The rally's ripple effects are already spreading. Fonda and Baez head next to a “No Kings” rally in St. Paul, Minnesota, this weekend, signaling that D.C. was only the opening act. Organizers hope the event inspires everyday citizens—teachers, parents, creators—to push back before curricula shrink, jokes die, and cultural institutions become state-approved echo chambers. In an age of algorithm-driven outrage and billionaire media consolidation, the message was refreshingly old-school: art matters. Truth matters. Dissent matters.
Critics might dismiss the gathering as Hollywood elites preaching to the choir. But the speakers flipped that script. This wasn't about partisan score-settling; it was about preserving the messy, vibrant chaos that makes democracy breathe.

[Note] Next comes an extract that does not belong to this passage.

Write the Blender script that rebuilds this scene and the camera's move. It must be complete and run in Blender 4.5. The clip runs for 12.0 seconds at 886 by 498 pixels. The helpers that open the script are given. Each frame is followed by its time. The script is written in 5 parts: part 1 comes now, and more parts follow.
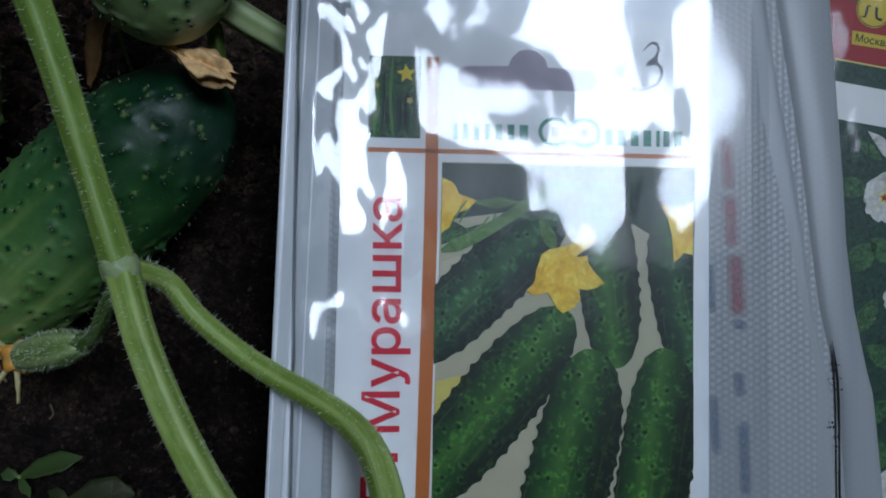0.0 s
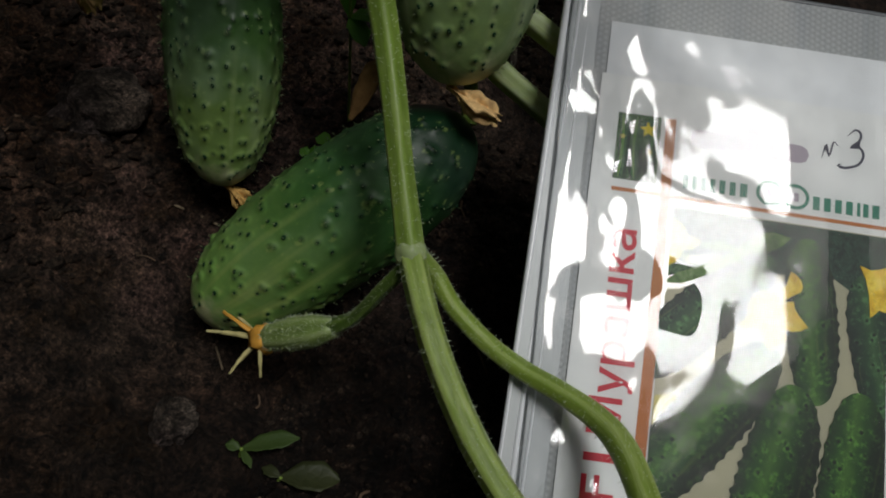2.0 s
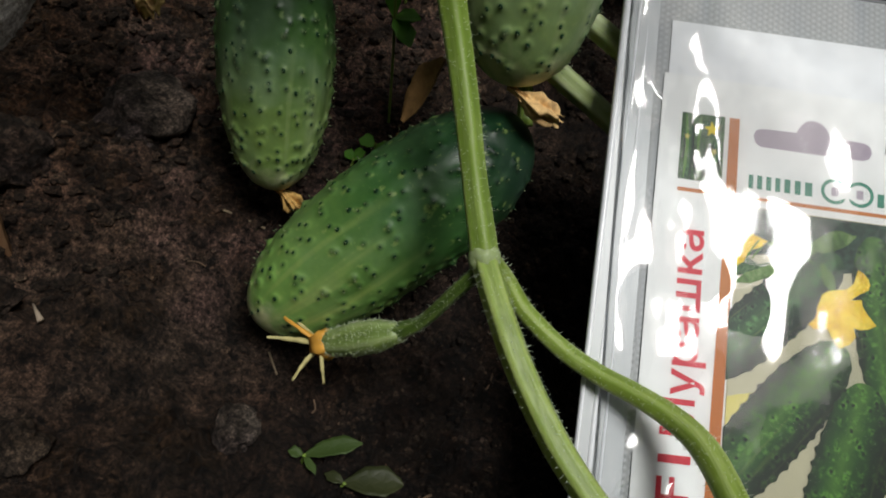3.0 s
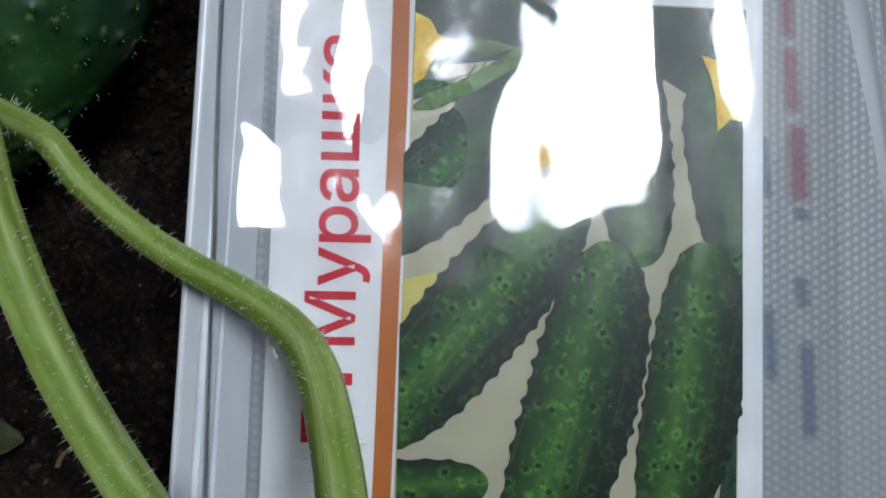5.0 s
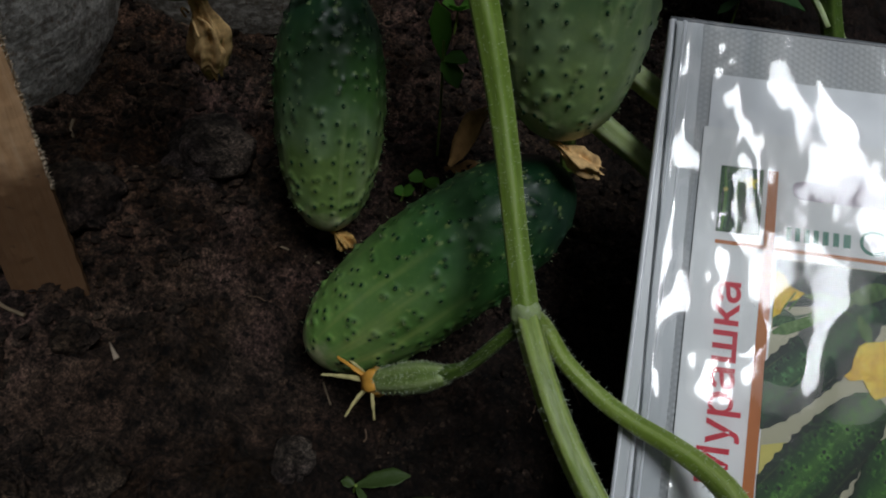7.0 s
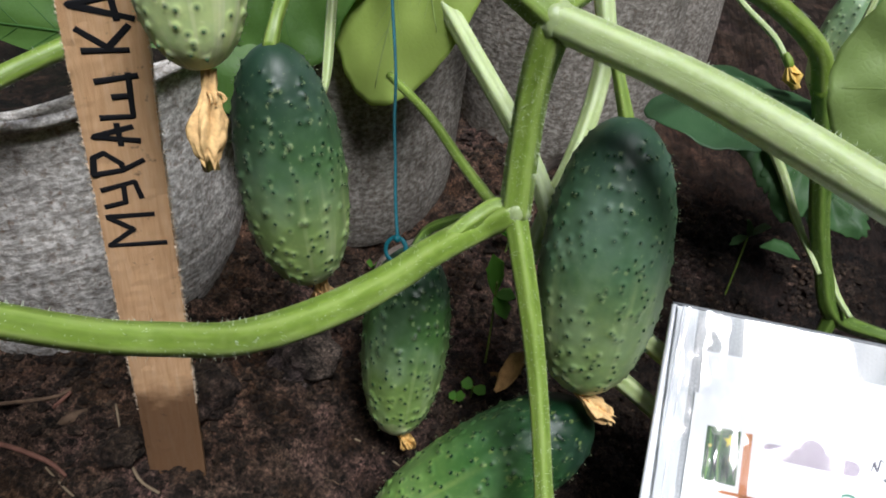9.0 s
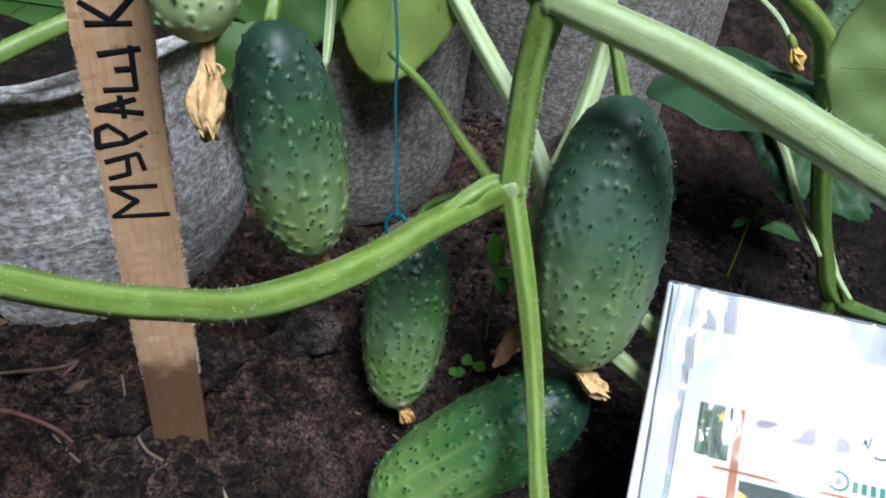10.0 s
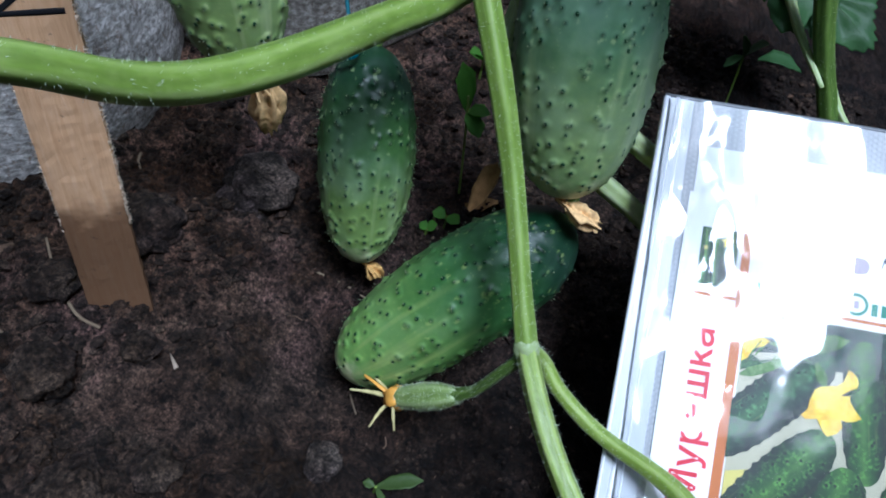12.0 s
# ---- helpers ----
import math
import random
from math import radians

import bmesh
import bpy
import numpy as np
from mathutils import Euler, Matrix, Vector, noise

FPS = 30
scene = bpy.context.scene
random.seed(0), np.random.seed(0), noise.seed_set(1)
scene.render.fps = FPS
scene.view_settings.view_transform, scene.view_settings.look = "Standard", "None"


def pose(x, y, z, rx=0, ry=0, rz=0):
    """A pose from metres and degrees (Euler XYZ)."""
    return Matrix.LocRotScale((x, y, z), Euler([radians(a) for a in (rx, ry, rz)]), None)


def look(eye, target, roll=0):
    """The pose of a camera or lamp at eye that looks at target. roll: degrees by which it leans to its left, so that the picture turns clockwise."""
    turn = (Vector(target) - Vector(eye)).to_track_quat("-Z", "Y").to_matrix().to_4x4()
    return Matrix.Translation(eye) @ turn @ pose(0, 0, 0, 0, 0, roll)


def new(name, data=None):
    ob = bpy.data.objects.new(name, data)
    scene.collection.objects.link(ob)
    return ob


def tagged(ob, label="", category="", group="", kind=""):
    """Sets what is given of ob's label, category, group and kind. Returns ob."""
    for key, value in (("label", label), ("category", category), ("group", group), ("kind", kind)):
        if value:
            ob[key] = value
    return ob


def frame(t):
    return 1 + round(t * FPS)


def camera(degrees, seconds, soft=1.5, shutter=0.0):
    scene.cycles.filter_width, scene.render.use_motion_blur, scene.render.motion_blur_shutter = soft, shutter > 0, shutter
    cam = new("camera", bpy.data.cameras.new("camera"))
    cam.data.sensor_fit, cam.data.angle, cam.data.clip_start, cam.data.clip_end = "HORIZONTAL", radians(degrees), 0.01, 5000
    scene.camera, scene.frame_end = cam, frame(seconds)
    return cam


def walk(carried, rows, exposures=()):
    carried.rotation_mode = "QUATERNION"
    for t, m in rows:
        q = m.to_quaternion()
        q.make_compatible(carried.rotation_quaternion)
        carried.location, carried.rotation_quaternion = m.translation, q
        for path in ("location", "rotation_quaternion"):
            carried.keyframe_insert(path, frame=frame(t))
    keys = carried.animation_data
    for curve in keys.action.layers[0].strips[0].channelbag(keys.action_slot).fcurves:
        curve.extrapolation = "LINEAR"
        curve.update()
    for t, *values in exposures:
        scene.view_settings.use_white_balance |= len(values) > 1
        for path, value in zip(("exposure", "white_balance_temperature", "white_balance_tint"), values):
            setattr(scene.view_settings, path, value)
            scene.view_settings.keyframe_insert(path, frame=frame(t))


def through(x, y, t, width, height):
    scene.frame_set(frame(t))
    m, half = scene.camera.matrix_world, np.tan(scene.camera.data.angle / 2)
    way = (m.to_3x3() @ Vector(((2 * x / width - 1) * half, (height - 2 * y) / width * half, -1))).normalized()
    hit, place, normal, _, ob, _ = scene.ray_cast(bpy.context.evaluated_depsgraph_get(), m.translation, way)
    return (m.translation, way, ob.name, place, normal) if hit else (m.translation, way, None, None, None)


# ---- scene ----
cam = camera(60.9, 12.0, soft=1.8)
ROWS = [
    (0, 0.0010, -0.0011, 0.2386, 38.02, -0.88, 0.44),
    (0.5, 0.0084, -0.0060, 0.2469, 38.68, 0.42, -0.23),
    (1, -0.0107, -0.0233, 0.2462, 42.17, -0.38, 2.14),
    (1.5, -0.0404, -0.0466, 0.2457, 45.08, -1.97, 5.91),
    (2, -0.0586, -0.0489, 0.2368, 47.46, -4.29, 6.82),
    (2.5, -0.0791, -0.0523, 0.2377, 48.45, -4.91, 6.98),
    (2.7, -0.0854, -0.0534, 0.2401, 48.16, -4.49, 6.82),
    (4.3, -0.0158, 0.0118, 0.1910, 39.91, -3.10, 1.32),
    (4.5, -0.0045, 0.0141, 0.1874, 39.35, -2.74, 1.43),
    (5, 0.0068, 0.0047, 0.1808, 38.79, -1.47, 0.64),
    (5.5, 0.0073, -0.0066, 0.1807, 37.50, -1.11, 2.18),
    (6, -0.0057, -0.0114, 0.1885, 39.37, -2.91, 3.03),
    (6.5, -0.0419, -0.0257, 0.2156, 42.81, -3.08, 7.43),
    (7, -0.0817, -0.0433, 0.2601, 45.80, -1.60, 8.84),
    (7.5, -0.0820, -0.0599, 0.2907, 49.92, -0.40, 12.25),
    (7.7, -0.0897, -0.0639, 0.3000, 50.49, -1.99, 11.27),
    (9.3, -0.0867, -0.0680, 0.3672, 53.32, -2.67, 14.87),
    (9.5, -0.0898, -0.0697, 0.3732, 53.46, -2.60, 15.34),
    (10, -0.0803, -0.0711, 0.3541, 51.81, -2.65, 14.86),
    (10.5, -0.0767, -0.0715, 0.3253, 50.37, -3.98, 13.62),
    (11, -0.0768, -0.0754, 0.3065, 49.78, -4.95, 12.90),
    (11.5, -0.0762, -0.0674, 0.2823, 48.05, -5.64, 11.64),
    (12, -0.0783, -0.0613, 0.2993, 45.61, -2.11, 11.69),
]
EXPOSURES = [
    (0, -1.28, 5050, 7), (0.5, -1.56, 5200, 7), (1.0, -1.74, 5750, 7), (1.5, -1.72, 6150, 7), (2.0, -1.20, 6350, 7), (2.5, -0.54, 6500, 7), (4.4, -0.26, 5800, 8), (5.5, -1.28, 5450, 8),
    (6.5, -1.50, 5800, 7), (7.0, -1.26, 5900, 7), (7.5, -1.10, 6300, 8), (9.3, 0.60, 5800, 11), (10.0, 0.55, 5300, 9), (12, 0.36, 4900, 10),
]
walk(cam, [(t, pose(*row)) for t, *row in ROWS], EXPOSURES)

# ---- daylight: bright overcast sky, its brightest part high over the right shoulder ----
SUN_WAY = Vector((0.32, -0.355, 0.88)).normalized()
world = bpy.data.worlds.new("overcast_sky")
scene.world = world
world.use_nodes = True
wn, wl = world.node_tree.nodes, world.node_tree.links
sky = wn.new("ShaderNodeTexSky")
sky.sky_type = "NISHITA"
sky.sun_disc = False
sky.sun_elevation = math.asin(SUN_WAY.z)
sky.sun_rotation = math.atan2(SUN_WAY.x, SUN_WAY.y)
sky.dust_density = 4.0
sky.air_density = 1.0
wn["Background"].inputs["Strength"].default_value = 0.060
wl.new(sky.outputs["Color"], wn["Background"].inputs["Color"])
sun_data = bpy.data.lights.new("sun", "SUN")
sun_data.energy, sun_data.angle, sun_data.color = 2.85, radians(20), (1.0, 0.985, 0.96)
sun = new("sun", sun_data)
sun.matrix_world = look(SUN_WAY * 6, (0, 0, 0))


# ---- materials ----
def srgb(r, g, b):
    return tuple(((c / 255 + 0.055) / 1.055) ** 2.4 if c > 10 else c / 255 / 12.92 for c in (r, g, b)) + (1.0,)


class Mat:
    """A node material with a principled shader and small helpers."""

    def __init__(self, name, rough=0.5, spec=0.5):
        self.m = bpy.data.materials.new(name)
        self.m.use_nodes = True
        self.n, self.l = self.m.node_tree.nodes, self.m.node_tree.links
        self.b = self.n["Principled BSDF"]
        self.b.inputs["Roughness"].default_value = rough
        self.b.inputs["Specular IOR Level"].default_value = spec
        self.out = self.n["Material Output"]
        self.tc = self.n.new("ShaderNodeTexCoord")

    def put(self, value, socket):
        if hasattr(value, "is_output"):
            self.l.new(value, socket)
        else:
            socket.default_value = value

    def coords(self, kind="Object", scale=(1, 1, 1), loc=(0, 0, 0)):
        mp = self.n.new("ShaderNodeMapping")
        mp.inputs["Scale"].default_value = scale
        mp.inputs["Location"].default_value = loc
        self.l.new(self.tc.outputs[kind], mp.inputs["Vector"])
        return mp.outputs["Vector"]

    def noise(self, vec, scale, detail=4.0, rough=0.6, distort=0.0):
        t = self.n.new("ShaderNodeTexNoise")
        t.inputs["Scale"].default_value, t.inputs["Detail"].default_value = scale, detail
        t.inputs["Roughness"].default_value, t.inputs["Distortion"].default_value = rough, distort
        self.l.new(vec, t.inputs["Vector"])
        return t.outputs["Fac"]

    def voronoi(self, vec, scale, feature="F1", rand=1.0):
        t = self.n.new("ShaderNodeTexVoronoi")
        t.feature = feature
        t.inputs["Scale"].default_value, t.inputs["Randomness"].default_value = scale, rand
        self.l.new(vec, t.inputs["Vector"])
        return t.outputs["Distance"]

    def ramp(self, fac, *stops):
        r = self.n.new("ShaderNodeValToRGB")
        e = r.color_ramp.elements
        while len(e) < len(stops):
            e.new(0.5)
        for el, (p, c) in zip(e, stops):
            el.position, el.color = p, c if len(c) == 4 else (*c, 1.0)
        self.l.new(fac, r.inputs["Fac"])
        return r.outputs["Color"]

    def mix(self, fac, a, b, blend="MIX"):
        x = self.n.new("ShaderNodeMix")
        x.data_type, x.blend_type = "RGBA", blend
        self.put(fac, x.inputs["Factor"])
        self.put(a, x.inputs["A"])
        self.put(b, x.inputs["B"])
        return x.outputs["Result"]

    def math(self, op, a, b=0.0, clamp=False):
        x = self.n.new("ShaderNodeMath")
        x.operation, x.use_clamp = op, clamp
        self.put(a, x.inputs[0])
        self.put(b, x.inputs[1])
        return x.outputs[0]

    def sep(self, vec):
        x = self.n.new("ShaderNodeSeparateXYZ")
        self.l.new(vec, x.inputs[0])
        return x.outputs

    def bump(self, height, strength, dist):
        x = self.n.new("ShaderNodeBump")
        x.inputs["Strength"].default_value, x.inputs["Distance"].default_value = strength, dist
        self.l.new(height, x.inputs["Height"])
        self.l.new(x.outputs["Normal"], self.b.inputs["Normal"])

    def color(self, c):
        self.put(c, self.b.inputs["Base Color"])
        return self

    def random(self):
        return self.n.new("ShaderNodeObjectInfo").outputs["Random"]

    def thin(self, amount, tint):
        """Lets light through a thin sheet: part of the shading becomes translucent."""
        t = self.n.new("ShaderNodeBsdfTranslucent")
        self.put(tint, t.inputs["Color"])
        x = self.n.new("ShaderNodeMixShader")
        x.inputs["Fac"].default_value = amount
        self.l.new(self.b.outputs[0], x.inputs[1])
        self.l.new(t.outputs[0], x.inputs[2])
        self.l.new(x.outputs[0], self.out.inputs["Surface"])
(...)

When governments start defunding the arts, silencing comedians, and rewriting history through selective memory, the warning lights flash red. Fonda's Committee isn't asking for special treatment—it's demanding the First Amendment apply to everyone, from novelists to late-night hosts to folk singers who refuse to be turned around.
As the crowd dispersed into the misty evening, signs still clutched tight—“Freedom Begins With Free Speech,” “Art = Freedom,” “We Create. We Speak. We Resist.”—one thing felt certain. The rain may have fallen, but the silence had already broken. Jane Fonda, at an age when most legends rest on laurels, reminded America that the fight for expression never ends. It simply finds new stages—and sometimes, the most powerful ones stand right outside the buildings power tries to claim. In 2026, the Kennedy Center may be closing its doors for “repairs,” but the voices outside them are only growing louder. The question now isn't whether the arts will survive Trump's crackdown. It's whether America will remember why they must.